The most listened-to radio station in Slovakia is Rádio Expres. Up to 34.1 percent of Slovaks listen to the station. Rádio Slovensko came second with 24.4 percent and Fun Radio with 22.9 percent came in third. (Median SK)
The Defence Ministry wants to reconstruct the Hviezda military hostel in Bratislava, also known as Kukurica. The reconstruction could be completed in 2025.
2,125 Ukrainian refugees entered Slovakia at the Slovak-Ukrainian border on May 23, the Interior Ministry said.
FEATURE STORY
President Čaputová admits to mistake
President Zuzana Čaputová bestowed state awards on three men in memoriam, only to apologise for doing so a few days later.

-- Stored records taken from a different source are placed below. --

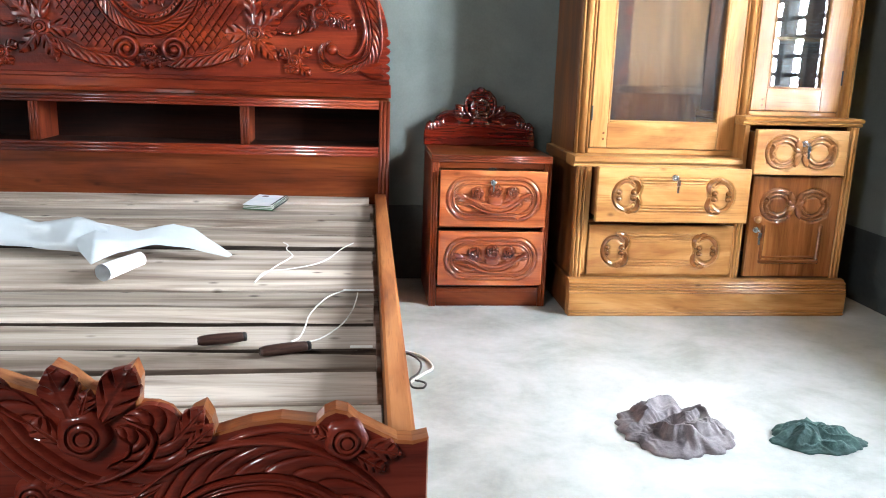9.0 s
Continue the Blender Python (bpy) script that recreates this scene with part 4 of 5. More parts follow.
def ns_drawer(z0, z1, out, lock):
    zc, hw = (z0 + z1) / 2, 0.2005
    d = new("drawer")
    d.parent, d.location = ns, (0.004, -out, 0)
    d["label"] = "orange-brown drawer carved with three roses in an oval"
    rf = Relief(DRAWER_SHADED, d)
    for s in (-1, 1):
        obj("drawer_side", box(*sorted((s * (hw - 0.008), s * (hw - 0.02))), 0.021, 0.30, z0 + 0.012, z1 - 0.022), SLAT, d, label="raw timber drawer side")
    obj("drawer_bottom", box(-hw + 0.02, hw - 0.02, 0.021, 0.30, z0 + 0.014, z0 + 0.022), SLAT, d)
    obj("drawer_back", box(-hw + 0.008, hw - 0.008, 0.301, 0.312, z0 + 0.012, z1 - 0.022), SLAT, d)
    for w, h, half, hh in ((0.340, 0.150, 0.0075, 0.0075), (0.300, 0.114, 0.0050, 0.006)):
        rf.line("oval_bead", move_c(stadium(w, h), zc), [half], hh, round_profile())
    P = lambda u, w: (u, zc + w)
    for pts, half in (([(-0.148, -0.010), (-0.115, 0.004), (-0.075, -0.006), (-0.035, -0.028), (0.01, -0.040), (0.06, -0.030), (0.105, 0.002), (0.130, 0.012), (0.146, 0.004)], [0.005, 0.009, 0.011, 0.010, 0.006]),
                      ([(-0.138, -0.016), (-0.09, -0.022), (-0.045, -0.042), (0.01, -0.052), (0.06, -0.044), (0.10, -0.018)], [0.003, 0.006, 0.007, 0.006, 0.003]),
                      ([(-0.080, 0.000), (-0.03, -0.022), (0.03, -0.026), (0.075, -0.008), (0.10, 0.010)], [0.005, 0.009, 0.010, 0.006])):
        rf.line("ribbon", spline([P(*q) for q in pts], 60), half, 0.016, rib_profile(1), (0.25, 0.15))
    carved("basket", dome(P(0.006, -0.006), 0.030, 0.010), DRAWER_SHADED, d)
    for u, w, r in ((-0.062, 0.022, 0.0215), (0.006, 0.030, 0.022), (0.070, 0.026, 0.021)):
        flower = rf.knob("rose", rose(P(u, w), r * 1.14, 0.019, 0.001, 40, 0.42), P(u, w), r * 1.08)
        flower.data.materials[0] = ROSE_RED
        flower["label"] = "dark red lacquered rose"
        for a in (215, 265, 320):
            carved("leaf", leaf(P(u, w - 0.006), a, 0.036, 0.010, 0.008, 10, 1), DRAWER_SHADED, d)
    for u, a in ((-0.09, 195), (-0.105, 160), (0.10, -8), (0.105, 22)):
        carved("leaf", leaf(P(u, 0.006), a, 0.042, 0.009, 0.008, 10, 1), DRAWER_SHADED, d)
    obj("drawer_front", grooved_front(hw, z0, z1, 0.02, rf.cuts), DRAWER_X, d, True)
    if lock:
        obj_l = obj("lock_barrel", lathe([(0, 0.007), (0.006, 0.007), (0.007, 0.009), (0.0105, 0.008), (0.0115, 0.003), (0.0115, -0.001)], 20, "Y"), CHROME, d, True, "chrome drawer lock")
        obj_l.location = (-0.004, 0, zc + 0.062)
        obj("keyhole", box(-0.0012, 0.0012, -0.0085, -0.006, -0.005, 0.005, 0.0003), HOLE, d).location = (-0.004, 0, zc + 0.062)
        k = obj("key", join(box(-0.0010, 0.0010, -0.020, -0.009, -0.004, 0.004, 0.0004), box(-0.0024, 0.0024, -0.0205, -0.0195, -0.030, -0.004, 0.0004)), CHROME, d, label="small flat key hanging in the lock")
        k.location = (-0.004, 0, zc + 0.062)
    return d


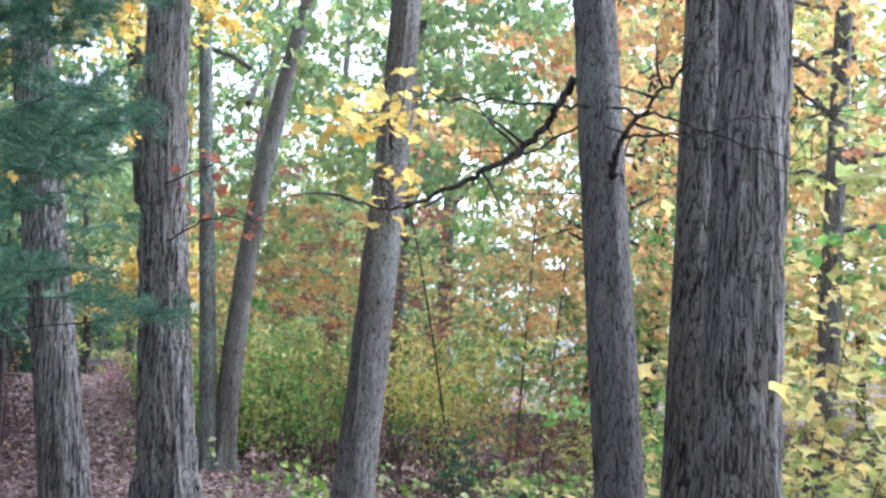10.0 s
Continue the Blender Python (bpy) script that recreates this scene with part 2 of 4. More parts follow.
def bark(name, dark, light, lichen=None, amount=0.5, ridge=1.0, bump=1.0, deep=0.13, slim=5.4, fuzz=0.3, narrow=1.0):
    """Furrowed bark: narrow flaky ridges between a net of dark cracks that run up the trunk."""
    m, nodes, links, bsdf = material(name)
    long = stretched(nodes, links, 30 / ridge, 30 / ridge, slim / ridge)
    warp = noise_node(nodes, links, 1.6, 2.0, long, 0.6)
    bent = mixed(nodes, links, "LINEAR_LIGHT", 0.35, long, warp.outputs["Color"])
    coarse, small = noise_node(nodes, links, 0.75, 1.5, bent, 0.5), noise_node(nodes, links, 1.7, 2.0, bent, 0.5)
    fine = noise_node(nodes, links, 3.6 * max(ridge, 0.7), 7.0, long, 0.75)
    wide = noise_node(nodes, links, 1.7, 4.0, stretched(nodes, links, 1, 1, 0.6))
    furrow = [maths(nodes, links, "MULTIPLY", maths(nodes, links, "ABSOLUTE", maths(nodes, links, "SUBTRACT", n.outputs["Fac"], 0.5), 0.0), k) for n, k in ((coarse, 3.4 * narrow), (small, 4.6 * narrow))]
    net = maths(nodes, links, "MINIMUM", furrow[0], furrow[1])
    edge = maths(nodes, links, "ADD", net, maths(nodes, links, "MULTIPLY", maths(nodes, links, "SUBTRACT", fine.outputs["Fac"], 0.5), fuzz))
    crack = ramp(nodes, [(0.0, (deep, deep * 0.95, deep * 0.93)), (0.05, (deep * 1.8, deep * 1.75, deep * 1.75)), (0.12, (0.78, 0.77, 0.77)), (0.3, (1.12, 1.12, 1.12))])
    links.new(edge, crack.inputs[0])
    base = ramp(nodes, [(0.25, dark), (0.72, light)])
    links.new(fine.outputs["Fac"], base.inputs[0])
    colour = mixed(nodes, links, "MULTIPLY", 1.0, base.outputs[0], crack.outputs[0])
    if lichen:
        speck = noise_node(nodes, links, 22.0, 4.0, stretched(nodes, links, 1, 1, 0.7), 0.7)
        spread = maths(nodes, links, "ADD", wide.outputs["Fac"], maths(nodes, links, "MULTIPLY", maths(nodes, links, "SUBTRACT", speck.outputs["Fac"], 0.5), 0.9))
        cover = ramp(nodes, [(0.47, (0, 0, 0)), (0.68, (amount, amount, amount))])
        links.new(spread, cover.inputs[0])
        patch = mixed(nodes, links, "MULTIPLY", 0.85, lichen, crack.outputs[0])
        colour = mixed(nodes, links, "MIX", cover.outputs[0], colour, patch)
    tone = ramp(nodes, [(0.3, (0.8, 0.8, 0.8)), (0.7, (1.12, 1.12, 1.12))])
    links.new(wide.outputs["Fac"], tone.inputs[0])
    links.new(mixed(nodes, links, "MULTIPLY", 1.0, colour, tone.outputs[0]), bsdf.inputs["Base Color"])
    bsdf.inputs["Roughness"].default_value = 0.9
    bsdf.inputs["Specular IOR Level"].default_value = 0.2
    height = mixed(nodes, links, "MULTIPLY", 0.8, fine.outputs["Color"], crack.outputs[0])
    b = nodes.new("ShaderNodeBump")
    b.inputs["Strength"].default_value, b.inputs["Distance"].default_value = bump, 0.026
    links.new(height, b.inputs["Height"])
    links.new(b.outputs[0], bsdf.inputs["Normal"])
    return m


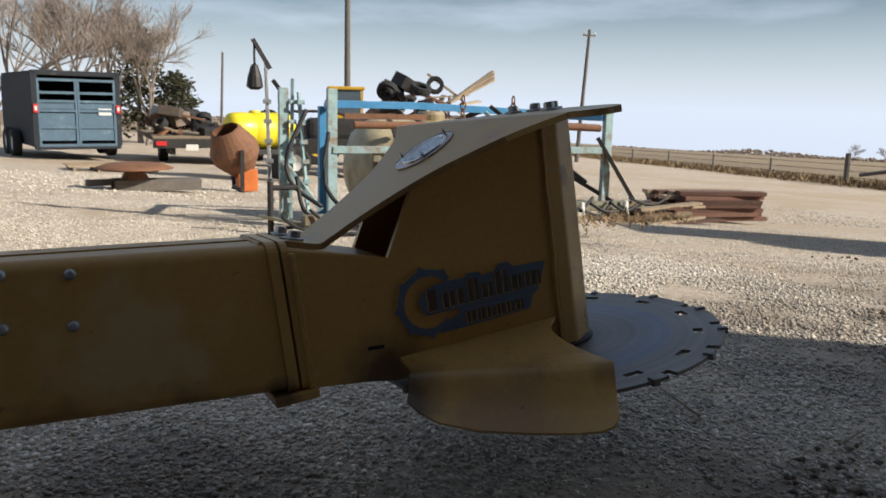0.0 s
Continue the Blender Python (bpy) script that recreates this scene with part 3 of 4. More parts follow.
# badge on the head: a toothed ring and a banner with plain shapes for its lettering
bm = bmesh.new()
ring_c, ring_pts = (0.068, 0.273), []
for k in range(33):
    a = radians(38 + k * 8.6)
    tooth = 0.008 if k % 5 == 2 else 0.0
    ring_pts.append((ring_c[0] + (0.065 + tooth) * math.cos(a), ring_c[1] + (0.065 + tooth) * math.sin(a)))
for k in range(32, -1, -1):
    a = radians(38 + k * 8.6)
    ring_pts.append((ring_c[0] + 0.051 * math.cos(a), ring_c[1] + 0.051 * math.sin(a)))
prism(bm, ring_pts, -0.0065, 0.0015, face_place)
for f in bm.faces:
    f.normal_update()
    f.material_index = int(abs(f.normal.y) < 0.5)
badge = part("badge_ring", bm, [M["badge_blue"], M["yellow"]], head, "dull blue cut-out toothed ring badge")
bm = bmesh.new()
BANNER = [(0.05, 0.262), (0.047, 0.278), (0.055, 0.294), (0.08, 0.304), (0.118, 0.307), (0.15, 0.305), (0.156, 0.313), (0.185, 0.311), (0.189, 0.303), (0.215, 0.305),
          (0.228, 0.318), (0.25, 0.318), (0.264, 0.306), (0.338, 0.303), (0.316, 0.248), (0.302, 0.241), (0.291, 0.212), (0.2, 0.209), (0.085, 0.207), (0.09, 0.222),
          (0.13, 0.238), (0.13, 0.248), (0.06, 0.248)]
prism(bm, BANNER[::-1], -0.0067, 0.0015, face_place)
for f in bm.faces:
    f.normal_update()
    f.material_index = int(abs(f.normal.y) < 0.5)
banner = part("badge_banner", bm, [M["badge_blue"], M["yellow"]], head, "dull blue cut-out banner with brown shapes for shaded letter recesses")


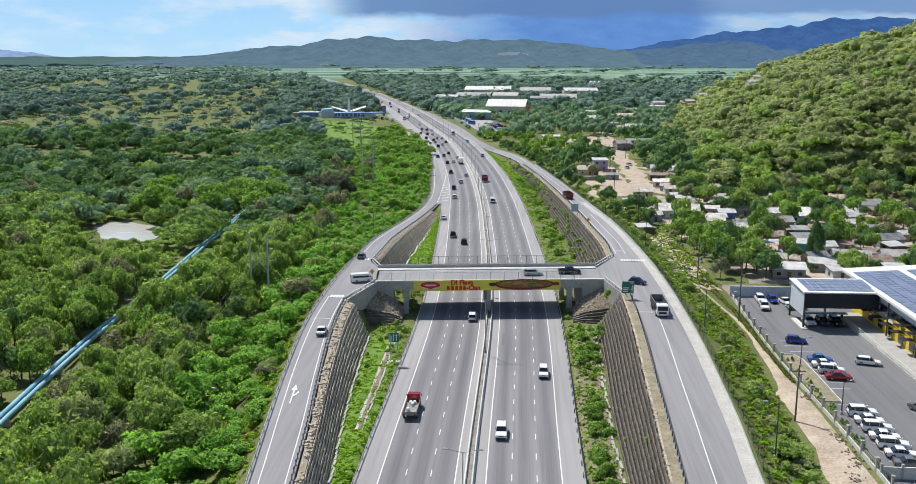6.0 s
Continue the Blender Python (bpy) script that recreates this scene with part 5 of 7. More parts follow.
lot_wall = thing("lot_wall", "pale concrete lot wall with taller pillars", "wall", kind="structure")
pillar = Solid().box(0, 0, 1.25, 0.36, 0.36, 2.5).box(0, 0, 2.6, 0.5, 0.5, 0.2).mesh("pillar", M["concrete"])
fx = curve((96, 50.0), (114, 50.2), (140, 50.0), (152, 49.7), (164, 49.7), (188, 50.4), (209, 51.6))
for y in np.arange(98, 210, 5.6):
    part("pillar", pillar, None, lot_wall, at=pose(float(fx(y)), float(y), 2.2))
part("panel", Solid().sweep([(float(fx(y)), float(y), 2.0) for y in np.arange(96, 210, 2.8)], [(-0.1, 0), (0.1, 0), (0.1, 1.35), (-0.1, 1.35)]), M["pale_concrete"], lot_wall)
rails = Solid()
for y in np.arange(96, 208, 0.7):
    rails.tube((float(fx(y)), float(y), 3.3), (float(fx(y)), float(y), 4.3), 0.018, n=4, caps=False)
rails.sweep([(float(fx(y)), float(y), 4.25) for y in np.arange(96, 210, 2.8)], [(-0.025, 0), (0.025, 0), (0.025, 0.05), (-0.025, 0.05)])
part("railing", rails, M["dark_steel"], lot_wall)
M["blue_wall"] = rough_mat("pale_blue_wall", (0.42, 0.50, 0.58), (0.55, 0.62, 0.68), 0.3, 3, 0.85, 0.1)
back = thing("back_wall", "pale blue-grey rendered boundary wall", "wall", kind="structure")
for i in range(6):
    part("panel", Solid().box(52.6 + i * 2.7, 209.4, 3.6, 2.64, 0.2, 2.6), M["blue_wall"], back)
near_wall = thing("block_wall", "pale patterned concrete block wall", "wall", kind="structure")
for i in range(9):
    part("panel", Solid().box(51.6 + i * 2.8, 113.4, 3.2, 2.7, 0.2, 1.9), M["pale_concrete"], near_wall)
    part("pillar", Solid().box(50.3 + i * 2.8, 113.4, 3.4, 0.3, 0.34, 2.4), M["concrete"], near_wall)

lot_lamp = lamp_post("lot_lamp", "slim dark lot lamp with a short arm", 5.4, (0.0,), 1.1, M["dark_steel"])
lot_lamp.matrix_basis = pose(53.0, 159.1, 2.4)
tagged(lot_lamp, group="lamps in the lot")
copy_thing(lot_lamp, pose(52.8, 136.4, 2.4))

# ---- the showroom with its solar roof ----
M["cladding"] = rough_mat("pale_cladding", (0.55, 0.58, 0.62), (0.66, 0.69, 0.72), 0.3, 4, 0.5, 0.05, metal=0.1)
M["roof_white"] = rough_mat("white_roof_sheet", (0.70, 0.71, 0.72), (0.82, 0.82, 0.82), 0.2, 3, 0.45, 0.1)
M["charcoal"] = rough_mat("charcoal_cladding", (0.016, 0.018, 0.026), (0.03, 0.033, 0.045), 0.4, 3, 0.5, 0.05)
M["yellow_wall"] = rough_mat("yellow_wall", (0.60, 0.42, 0.02), (0.74, 0.54, 0.05), 0.4, 3, 0.7, 0.05)


def solar_mat():
    n = Nodes("solar_cells")
    # the pale sky that the panels mirror is put into the cell colour
    col = n.ramp(n.noise(0.5, 2, 0.5), [(0.35, (0.17, 0.195, 0.265)), (0.65, (0.225, 0.25, 0.33))])
    return n.finish(col, 0.16, 0.0, 0.9)


M["solar"] = solar_mat()


def glass_mat():
    n = Nodes("tinted_glass")
    return n.finish((0.012, 0.015, 0.018), 0.06, 0.0, 0.6)


M["glass"] = glass_mat()
show = thing("showroom", "showroom with white solar roof and yellow lower walls", "building")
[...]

"There has been a mistake in the evaluation process. State awards should be bestowed on people whose stories must not leave any doubts on whether they served democracy," the office of the president wrote on May 18, with a pledge that the president would do her utmost not to repeat the controversy again.
The current controversy arose around the granting of the Order of Ľudovít Štúr 1st class in memoriam to Albert Púčik, Anton Tunega and Eduard Tesár, during the state awards ceremony on May 8. They were awarded "for exceptional contribution to democracy and its development, and for advancing human rights and freedoms". The three men were sentenced to death in totalitarian Czechoslovakia in 1951. They were found guilty of espionage.
Before that, however, Púčik, Tunega and Tesár were supporters of the wartime Nazi-allied Slovak state.